European rail regulators will be cooperating more closely
Sixteen independent European rail regulators have established IRG-Rail today: the Independent Regulators Group. The rail regulators involved will sign a cooperation agreement. Jaap de Keijzer, member of the Board of the Netherlands Competition Authority (NMa), and, as such, responsible for regulation of the Dutch rail network, will sign on behalf of the Netherlands.
Mr. De Keijzer explains: ‘This is an excellent initiative where the European rail regulators will join forces. Our goal is to make seamless travel within Europe possible for all rail companies. This equally applies to new entrants to the rail market, as well as to incumbents. They should be able to run their trains unhindered, not having to deal with technical and administrative problems at every border.’
IRG-Rail can help solve technical and administrative problems when crossing borders. This will stimulate the Dutch economy, which greatly benefits from international transport. The more the Port of Rotterdam grows (once the expansion project Maasvlakte 2 is completed), the greater the importance of having high-quality, borderless rail connections becomes.

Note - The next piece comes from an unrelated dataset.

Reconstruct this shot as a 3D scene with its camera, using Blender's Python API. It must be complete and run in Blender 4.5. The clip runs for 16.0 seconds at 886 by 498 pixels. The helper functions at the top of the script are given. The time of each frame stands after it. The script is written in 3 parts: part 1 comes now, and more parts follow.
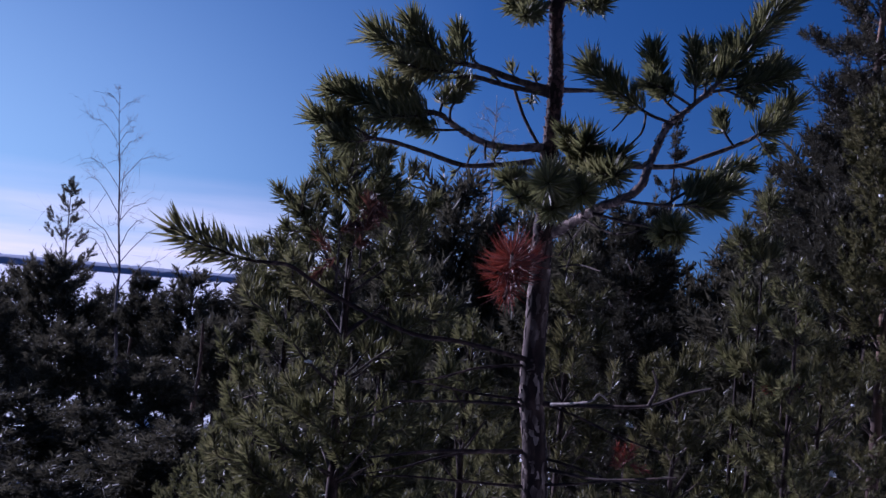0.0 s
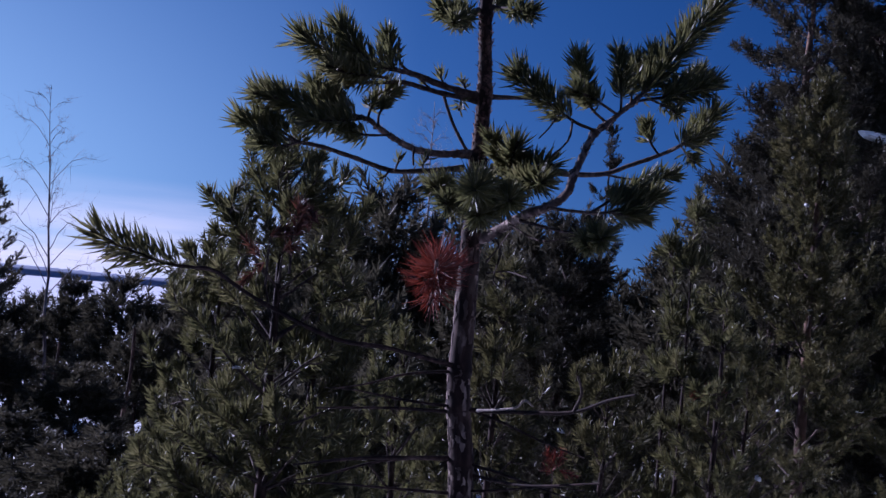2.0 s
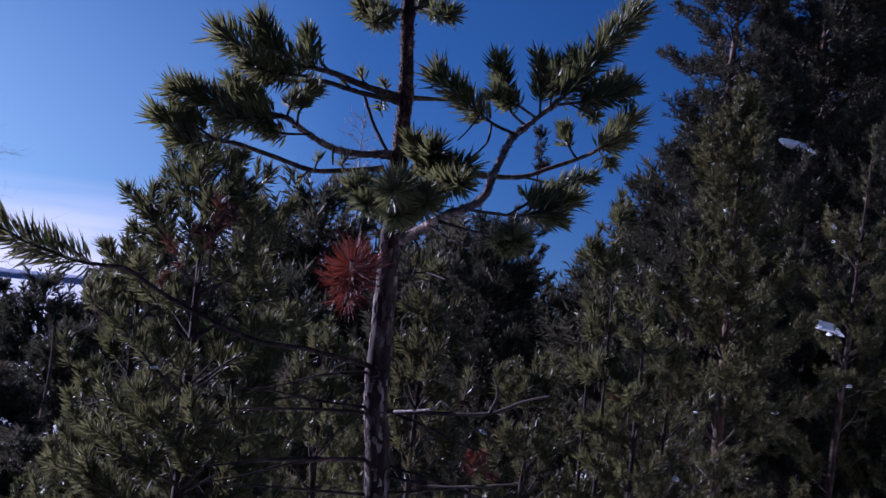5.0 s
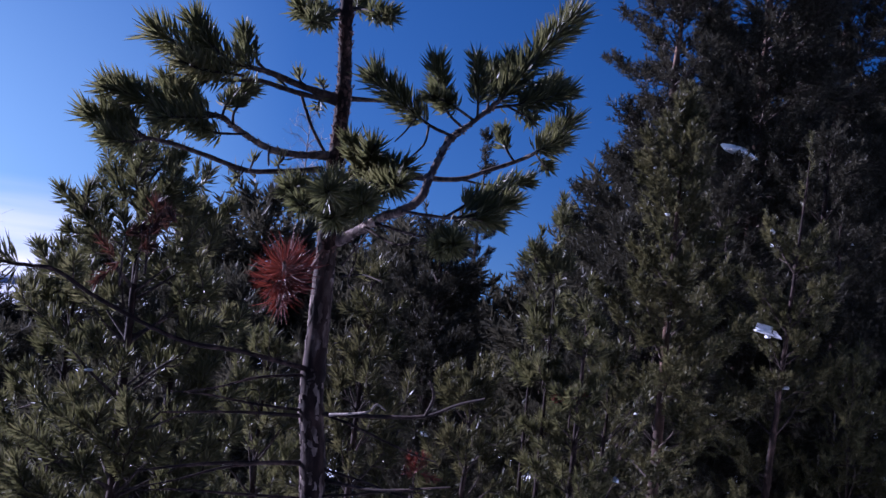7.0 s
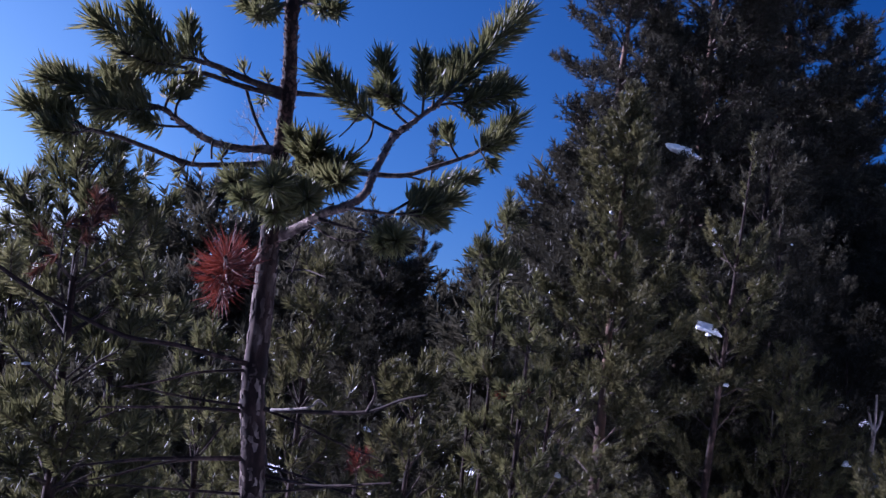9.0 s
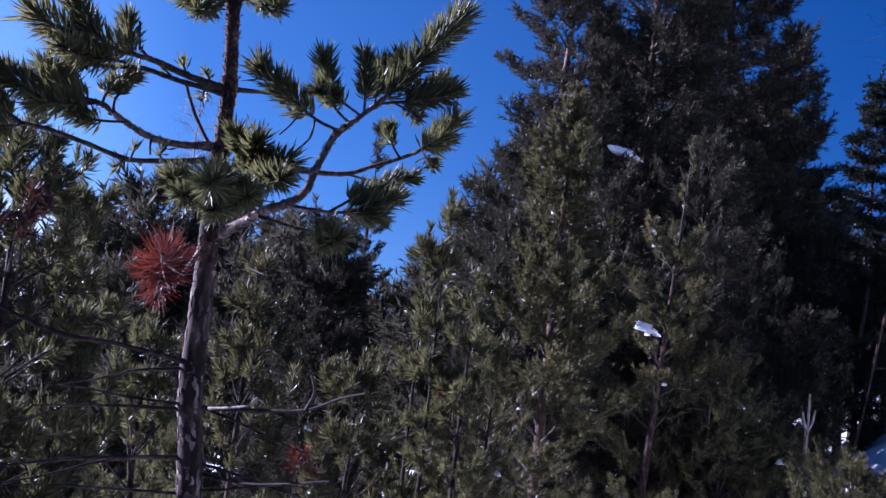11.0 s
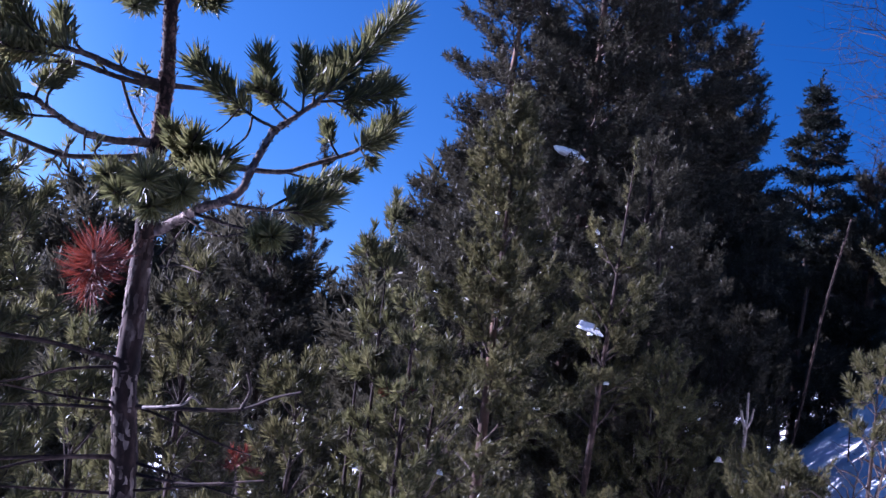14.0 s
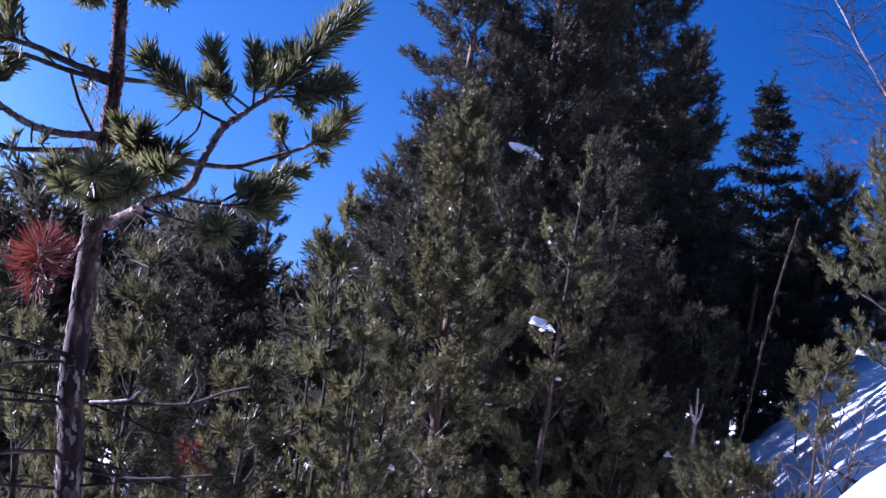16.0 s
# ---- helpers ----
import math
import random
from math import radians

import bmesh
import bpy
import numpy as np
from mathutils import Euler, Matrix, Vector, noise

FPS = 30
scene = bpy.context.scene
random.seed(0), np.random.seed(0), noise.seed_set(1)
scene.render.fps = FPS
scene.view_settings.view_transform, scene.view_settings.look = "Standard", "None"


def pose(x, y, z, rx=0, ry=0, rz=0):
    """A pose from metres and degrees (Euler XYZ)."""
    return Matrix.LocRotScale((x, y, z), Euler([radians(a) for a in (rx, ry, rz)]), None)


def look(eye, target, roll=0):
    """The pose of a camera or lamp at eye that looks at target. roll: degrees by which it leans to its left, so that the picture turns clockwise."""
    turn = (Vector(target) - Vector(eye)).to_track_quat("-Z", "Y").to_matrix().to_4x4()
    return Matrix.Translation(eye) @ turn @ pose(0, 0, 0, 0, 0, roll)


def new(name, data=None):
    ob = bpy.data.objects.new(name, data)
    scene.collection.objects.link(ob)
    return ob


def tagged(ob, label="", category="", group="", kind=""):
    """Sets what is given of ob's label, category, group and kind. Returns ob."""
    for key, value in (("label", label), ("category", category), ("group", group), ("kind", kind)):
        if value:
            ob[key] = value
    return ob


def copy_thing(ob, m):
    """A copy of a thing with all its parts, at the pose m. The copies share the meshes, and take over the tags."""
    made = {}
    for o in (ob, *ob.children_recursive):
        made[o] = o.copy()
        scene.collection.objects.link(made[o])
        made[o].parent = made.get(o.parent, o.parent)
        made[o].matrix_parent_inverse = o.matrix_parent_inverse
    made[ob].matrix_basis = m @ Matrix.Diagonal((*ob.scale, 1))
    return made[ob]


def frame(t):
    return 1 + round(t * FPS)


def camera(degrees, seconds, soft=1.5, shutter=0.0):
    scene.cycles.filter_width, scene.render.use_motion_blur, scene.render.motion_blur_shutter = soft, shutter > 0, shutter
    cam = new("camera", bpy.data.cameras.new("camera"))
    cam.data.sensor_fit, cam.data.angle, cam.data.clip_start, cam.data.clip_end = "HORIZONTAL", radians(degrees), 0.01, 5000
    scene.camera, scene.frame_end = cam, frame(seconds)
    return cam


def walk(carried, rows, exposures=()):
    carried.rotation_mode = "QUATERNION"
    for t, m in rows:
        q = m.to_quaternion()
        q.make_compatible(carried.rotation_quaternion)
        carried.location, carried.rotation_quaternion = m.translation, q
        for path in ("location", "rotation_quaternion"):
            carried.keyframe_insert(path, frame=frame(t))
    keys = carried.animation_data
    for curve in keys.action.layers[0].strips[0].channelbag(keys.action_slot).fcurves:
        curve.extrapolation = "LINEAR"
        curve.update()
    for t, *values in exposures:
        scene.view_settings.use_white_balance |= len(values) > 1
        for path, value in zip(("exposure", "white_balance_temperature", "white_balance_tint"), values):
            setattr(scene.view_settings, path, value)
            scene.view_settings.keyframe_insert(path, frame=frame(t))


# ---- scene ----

Mr. De Keijzer is expecting that real competition in international passenger and freight transport will only gain steam if there is a strong and independent party that can manage discussions. Incumbents have much to lose. Individual member states are primarily interested in their own trade interests. Privatized rail companies want to retain their home markets. Individual regulators differ in strength across Europe. So IRG-Rail could become that strong party.
The Memorandum of Understanding is signed by rail regulators from the Netherlands, Austria, Croatia Denmark, Germany, Estonia, France, Hungary, Latvia, Lithuania, Luxembourg, (the former Yugoslav republic of) Macedonia, Norway, the United Kingdom, Sweden, and Switzerland.